No mesmo sentido, também há precedente do Tribunal de Justiça de Minas Gerais:
EMBARGOS INFRINGENTES – CORRUPÇÃO DE MENOR – ABSOLVIÇÃO – NECESSIDADE – CRIME MATERIAL – EMBARGOS ACOLHIDOS. 1. A absolvição do embargante pela prática do delito de corrupção de menor é medida que se impõe quando há dúvida se o menor ao tempo do delito já era ou não corrompido, sendo o delito material . 2. Acolher os embargos (TJMG – Emb Infring e de Nulidade nº 1.0027.15.010745-9/002, Rel. Des. Pedro Vergara, DJ de 21/06/2017).
A conclusão pela natureza material do delito, embora, por certo, seja minoritária, data venia, é a que mais se adequa a uma leitura sóbria e desapaixonada do art. 244-B do ECA. Por óbvio, não se sustenta, aqui, que a prática de infração penal em conjunto com menor, por si só, não seja conduta reprovável, notadamente no campo moral, a qual, ainda, comporta sanções civis.
Todavia, em sede de Direito Penal, premente é o requisito da tipicidade, de modo que, não havendo num processo ou noutro a comprovação de que o agente tenha efetivamente corrompido os menores com os quais praticou outros delitos, não há como amoldar sua conduta ao tipo previsto no art. 244-b do ECA, porquanto não preenchidos todos os seus requisitos caracterizadores.

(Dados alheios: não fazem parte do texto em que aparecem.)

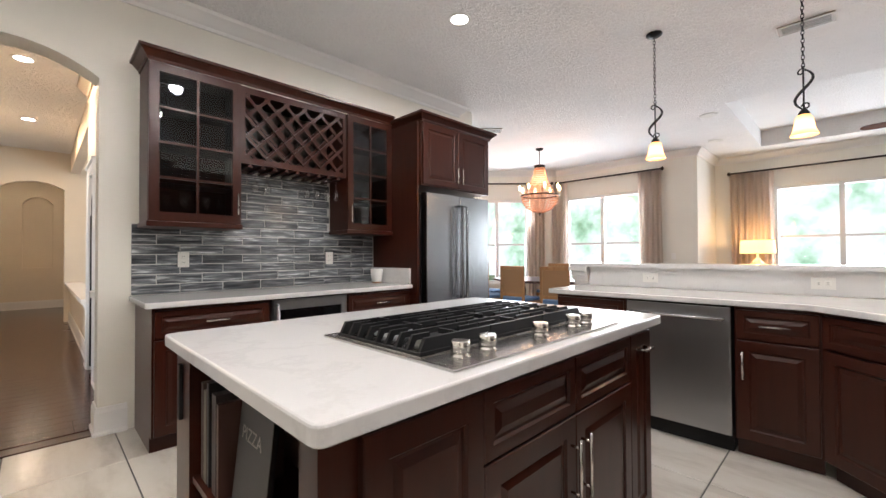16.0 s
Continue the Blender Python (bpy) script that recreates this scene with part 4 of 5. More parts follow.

Por fim, não se pode ignorar que, em alguns casos, é o menor quem convida o adulto a praticar consigo algum delito, e não o contrário. Nesses casos específicos em que há a demonstração de que o menor já ostentava índole duvidosa, senão comprovadamente maculada, antes da prática do delito com o adulto, defende-se, não há falar no crime do art. 244-B do ECA, por atipicidade formal, porque, registre-se, é impossível corromper o que já está corrompido.